Nossa lembrança do que ocorreu durante a Reforma do século dezesseis tem sido um pouco seletiva. Como herdeiros do protestantismo reformado, recordamos da Reforma principalmente como uma recuperação do evangelho e do modo bíblico de adoração. Mas também precisamos lembrar dela como uma grande recuperação da compreensão bíblica do casamento.
Com base na piedade monástica da antiguidade tardia — encontrada em autores como Agostinho e Jerônimo — a igreja medieval considerava a vida celibatária do mosteiro ou convento de freiras como lugar de desenvolvimento de uma espiritualidade muito superior à encontrada nas casas daqueles que eram casados. Argumentava-se que o celibatário vivia como os anjos e, assim, já experimentava de certa forma a vida do mundo por vir. No entanto, com a crescente corrupção da igreja no fim da Idade Média, a realidade era que muitos dos clérigos eram celibatários, mas não castos.
Lutero: marido e pai pioneiro
Embora Martinho Lutero não tenha sido o primeiro dos reformadores a se casar e a ter uma família, seu casamento com Katharina von Bora em 13 de junho de 1525 tornou-se, em muitos aspectos, o ideal paradigmático para a família protestante. Inicialmente, o seu casamento não foi por amor. Katharina tinha escapado de um convento de freiras em Nimbsch, perto de Grimma, com várias outras freiras, e acabou buscando refúgio em Wittenberg. Durante algum tempo, Lutero agiu como uma espécie de intermediário matrimonial, procurando encontrar maridos para as freiras. Por fim, Katharina ficou sozinha, e Lutero casou-se com ela, disse ele, para agradar ao pai, que sempre quisera netos, e também, como Lutero inigualavelmente afirmou, por desprezar o papa.
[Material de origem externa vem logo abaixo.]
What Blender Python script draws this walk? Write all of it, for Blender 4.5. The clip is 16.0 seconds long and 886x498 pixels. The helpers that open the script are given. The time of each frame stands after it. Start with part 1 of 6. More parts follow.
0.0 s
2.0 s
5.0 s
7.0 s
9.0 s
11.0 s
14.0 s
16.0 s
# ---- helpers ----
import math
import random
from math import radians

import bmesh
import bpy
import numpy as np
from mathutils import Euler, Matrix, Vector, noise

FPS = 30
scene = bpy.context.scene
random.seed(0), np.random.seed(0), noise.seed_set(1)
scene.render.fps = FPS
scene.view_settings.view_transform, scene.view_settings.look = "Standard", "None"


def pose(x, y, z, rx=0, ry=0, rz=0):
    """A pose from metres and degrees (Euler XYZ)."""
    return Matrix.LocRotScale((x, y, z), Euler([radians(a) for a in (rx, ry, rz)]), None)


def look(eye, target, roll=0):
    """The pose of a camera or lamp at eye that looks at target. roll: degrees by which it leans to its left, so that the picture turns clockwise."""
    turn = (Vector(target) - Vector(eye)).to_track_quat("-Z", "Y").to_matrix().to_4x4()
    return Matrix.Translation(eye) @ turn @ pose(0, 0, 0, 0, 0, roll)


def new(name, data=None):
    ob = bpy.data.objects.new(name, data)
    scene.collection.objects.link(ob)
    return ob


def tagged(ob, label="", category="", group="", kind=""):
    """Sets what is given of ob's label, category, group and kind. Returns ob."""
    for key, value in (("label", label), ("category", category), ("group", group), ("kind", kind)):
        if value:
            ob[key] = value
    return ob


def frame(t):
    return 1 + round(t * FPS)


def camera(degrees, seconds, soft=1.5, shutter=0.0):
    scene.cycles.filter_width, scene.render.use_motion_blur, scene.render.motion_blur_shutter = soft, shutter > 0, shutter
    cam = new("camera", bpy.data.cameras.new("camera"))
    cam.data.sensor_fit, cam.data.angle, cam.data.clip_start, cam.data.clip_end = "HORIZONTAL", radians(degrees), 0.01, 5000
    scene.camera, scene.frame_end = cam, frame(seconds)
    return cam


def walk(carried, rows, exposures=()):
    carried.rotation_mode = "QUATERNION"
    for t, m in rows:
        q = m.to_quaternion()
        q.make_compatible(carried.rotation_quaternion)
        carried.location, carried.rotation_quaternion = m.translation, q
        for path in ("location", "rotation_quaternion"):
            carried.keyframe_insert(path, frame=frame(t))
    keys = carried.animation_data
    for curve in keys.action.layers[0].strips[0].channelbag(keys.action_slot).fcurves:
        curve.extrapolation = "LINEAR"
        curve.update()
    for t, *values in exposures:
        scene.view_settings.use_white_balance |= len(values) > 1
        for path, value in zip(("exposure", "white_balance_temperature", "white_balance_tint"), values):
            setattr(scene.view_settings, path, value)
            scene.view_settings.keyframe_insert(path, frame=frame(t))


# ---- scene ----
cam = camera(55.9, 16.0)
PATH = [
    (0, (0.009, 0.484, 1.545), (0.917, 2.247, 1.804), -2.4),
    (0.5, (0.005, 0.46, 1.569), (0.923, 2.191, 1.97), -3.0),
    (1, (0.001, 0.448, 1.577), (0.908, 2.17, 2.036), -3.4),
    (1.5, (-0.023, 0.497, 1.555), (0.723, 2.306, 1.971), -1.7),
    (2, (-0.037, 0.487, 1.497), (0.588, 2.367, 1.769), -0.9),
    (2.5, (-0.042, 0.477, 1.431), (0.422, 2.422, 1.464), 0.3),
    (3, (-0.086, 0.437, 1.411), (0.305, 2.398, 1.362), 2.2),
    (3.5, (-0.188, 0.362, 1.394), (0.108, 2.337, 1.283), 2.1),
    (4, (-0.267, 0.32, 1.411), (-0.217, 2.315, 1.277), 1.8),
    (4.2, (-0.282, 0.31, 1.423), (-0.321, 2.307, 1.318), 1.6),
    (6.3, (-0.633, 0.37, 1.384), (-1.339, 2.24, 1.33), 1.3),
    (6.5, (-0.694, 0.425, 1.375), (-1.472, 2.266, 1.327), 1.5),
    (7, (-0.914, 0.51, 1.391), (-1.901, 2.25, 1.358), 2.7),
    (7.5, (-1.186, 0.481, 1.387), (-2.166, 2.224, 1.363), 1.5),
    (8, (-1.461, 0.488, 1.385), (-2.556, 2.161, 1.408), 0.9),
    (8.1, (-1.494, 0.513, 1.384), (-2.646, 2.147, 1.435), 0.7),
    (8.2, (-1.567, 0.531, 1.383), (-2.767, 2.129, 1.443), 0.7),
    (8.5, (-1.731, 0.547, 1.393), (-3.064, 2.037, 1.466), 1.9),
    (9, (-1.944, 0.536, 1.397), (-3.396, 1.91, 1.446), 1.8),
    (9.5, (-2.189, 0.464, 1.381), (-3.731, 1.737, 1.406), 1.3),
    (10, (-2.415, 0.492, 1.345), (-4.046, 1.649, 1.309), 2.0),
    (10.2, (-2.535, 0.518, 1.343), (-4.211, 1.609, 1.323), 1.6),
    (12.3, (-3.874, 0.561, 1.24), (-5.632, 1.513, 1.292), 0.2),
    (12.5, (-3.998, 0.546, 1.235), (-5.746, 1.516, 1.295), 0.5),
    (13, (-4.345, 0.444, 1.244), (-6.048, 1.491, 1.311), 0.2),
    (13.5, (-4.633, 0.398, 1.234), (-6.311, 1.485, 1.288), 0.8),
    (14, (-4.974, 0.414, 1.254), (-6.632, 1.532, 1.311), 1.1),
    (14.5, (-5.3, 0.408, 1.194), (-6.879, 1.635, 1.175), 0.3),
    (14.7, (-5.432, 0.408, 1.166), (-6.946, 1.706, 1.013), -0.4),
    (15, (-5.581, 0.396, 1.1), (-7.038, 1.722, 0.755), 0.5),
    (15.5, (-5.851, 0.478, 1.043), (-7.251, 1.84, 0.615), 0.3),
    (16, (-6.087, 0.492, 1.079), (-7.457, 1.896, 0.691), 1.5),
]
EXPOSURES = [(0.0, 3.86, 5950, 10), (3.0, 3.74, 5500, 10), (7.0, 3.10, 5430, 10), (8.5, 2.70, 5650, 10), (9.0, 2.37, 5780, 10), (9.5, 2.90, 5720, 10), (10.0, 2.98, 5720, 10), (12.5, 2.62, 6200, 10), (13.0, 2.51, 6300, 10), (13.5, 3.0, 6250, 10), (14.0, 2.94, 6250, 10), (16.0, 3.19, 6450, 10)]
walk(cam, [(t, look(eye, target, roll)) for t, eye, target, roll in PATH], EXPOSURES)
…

Essas dificilmente são as melhores razões para o casamento, mas com o tempo, seu casamento “floresceu em uma parceria de profundidade real e devoção tocante”, para citar Andrew Pettegree em seu estudo recente sobre Martinho Lutero. Esse “êxito alegre” do casamento de Martinho e Katharina e dos seis filhos que vieram da sua união tornou-se, nas palavras de Pettegree, “um poderoso arquétipo da nova família protestante”. O amor de Lutero por seus filhos levou-o a ver corretamente que o dom de filhos e filhas era central para as alegrias do casamento. E “pessoas que não gostam de crianças”, ele disse uma vez em seu estilo contundente, são “burras e tolas, não dignos de serem chamados de homens e mulheres, porque desprezam as bênçãos de Deus, o criador e autor do casamento”.
O casamento do João Calvino
Quando João Calvino veio a se casar, disse ao seu amigo e cooperador William Farel no fim da década de 1530 que ele não estava preocupado com a beleza física. O que ele queria era uma esposa que fosse casta, sábia, econômica, paciente e capaz de “cuidar da minha saúde”.
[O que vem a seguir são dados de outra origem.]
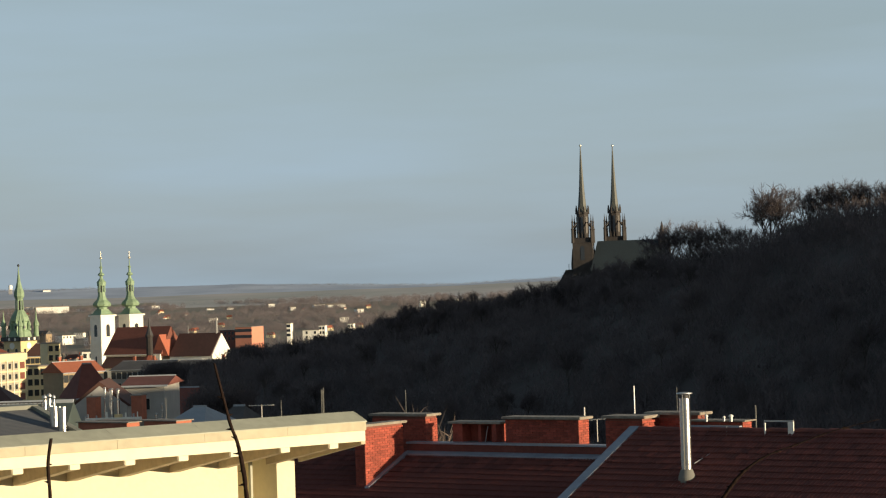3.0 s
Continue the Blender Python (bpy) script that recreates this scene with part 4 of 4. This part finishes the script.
# the lower town beyond it, thinning out toward the fields
for i in range(135):
    y = 1200 + 900 * rnd.random() ** 0.8
    u = rnd.uniform(-0.37, -0.09)
    put_house(rnd.choice((0, 1, 1, 2, 3, 4, 5, 5, 6, 8)), u * y, y, rnd.choice((8, 40, -30, 55)) + rnd.uniform(-8, 8), rnd.uniform(0.7, 1.0), rnd.uniform(1.0, 4.0))
# small houses and sheds out on the plain
for i in range(60):
    y = rnd.uniform(1900, 3100)
    u = rnd.uniform(-0.37, 0.06)
    if u < -0.22 and 2200 < y < 2800:
        continue
    put_house(rnd.choice((5, 5, 7, 8, 8)), u * y, y, rnd.uniform(-40, 40), 0.6, 0.8)
# the sunlit cluster of red roofs
for k, (x, y) in enumerate(((-546, 2160), (-541, 2200), (-513, 2120), (-489, 2085), (-471, 2060), (-463, 2100), (-462, 2160), (-437, 2120), (-396, 2100), (-349, 2020))):
    put_house((8, 7, 8, 8, 2, 7, 2, 8, 2, 7)[k], x, y, 38 + 8 * (k % 3), 1.15)
for k in range(10):
    y = rnd.uniform(2600, 3150)
    put_house(rnd.choice((5, 7, 7)), rnd.uniform(-0.02, 0.11) * y, y, rnd.uniform(-30, 30), 0.5, 0.5)


# vents, small chimneys and roof boxes, too small to pick apart
TALL = ((12, 4.5, 14, 11), (13, 4.0, 18, 12), (11, 4.5, 12, 11), (14, 0.4, 22, 13), (12, 5.0, 15, 12), (10, 0.4, 16, 10), (13, 4.5, 20, 12), (6, 4.0, 10, 9), (6, 4.0, 11, 9))
bm = B()
rc = random.Random(41)
for k, x, y, turn, size, sunk in TOWN:
    if y > 1900:
        continue
    h, rise, w, d = TALL[k]
    for j in range(8):
        a, b = rc.uniform(-0.45, 0.45) * w, rc.uniform(0.15, 0.85) * d
        top = h + rise * (1 - abs(b - d / 2) / (d / 2)) + rc.uniform(0.2, 1.0)
        sx, sy = rc.uniform(0.15, 0.6), rc.uniform(0.15, 0.5)
        n0 = len(bm.verts)
        box(bm, a - sx, a + sx, b - sy, b + sy, h - 0.5, top, rc.choice((0, 1, 2, 2)))
        bm.verts.ensure_lookup_table()
        bmesh.ops.transform(bm, matrix=pose(x, y, ground_z(x, y) - sunk, 0, 0, turn) @ Matrix.Diagonal((size, size, size, 1)), verts=bm.verts[n0:])
solid("roof_clutter", bm, [M["white"], M["brickfar"], M["darkm"]], "small chimneys, vents and boxes on town roofs", "roof clutter", kind="stuff")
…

Ao contrário de Lutero, que era bastante público em relação aos detalhes da sua vida conjugal, Calvino raramente falou sobre o seu casamento com Idelette de Bure durante os seus oito anos e meio de casamento — ela morreu em março de 1549, tendo sofrido de má saúde por muitos anos. Porém, de vez em quando, uma observação mostra quão próximos eles eram um do outro. Por exemplo, Calvino estava com sua esposa em Estrasburgo durante a primavera de 1541. Uma praga se espalhava na cidade, e Calvino decidiu permanecer em Estrasburgo, mas fez a sua esposa partir para sua própria segurança. Ele escreveu a Farel que “dia e noite minha esposa esteve constantemente em meus pensamentos, em necessidade de conselhos agora que ela está separada do seu marido”.
Eles tiveram um filho, Jacques, que morreu logo após o nascimento, em 1542. “O Senhor”, escreveu Calvino a um amigo próximo, Pierre Viret, “certamente causou uma ferida grave e amarga na morte do nosso filhinho. Mas ele mesmo é um Pai e sabe melhor o que é bom para os seus filhos”.
No momento da morte de sua esposa, Calvino declarou em uma carta a Farel: “Verdadeiramente a minha dor não é comum. Estou desprovido da melhor amiga de minha vida, de alguém que, se fosse ordenado, teria voluntariamente compartilhado não somente a minha pobreza, mas também a minha morte. Durante sua vida, ela foi a ajudadora fiel do meu ministério”. Essa é uma passagem notável e revela a profundidade da mudança que a Reforma Protestante havia provocado. O casamento agora era visto como Deus o intencionou em Gênesis 2: a união de aliados íntimos, trabalhando por uma causa comum, ou seja, a expansão do reino de Deus.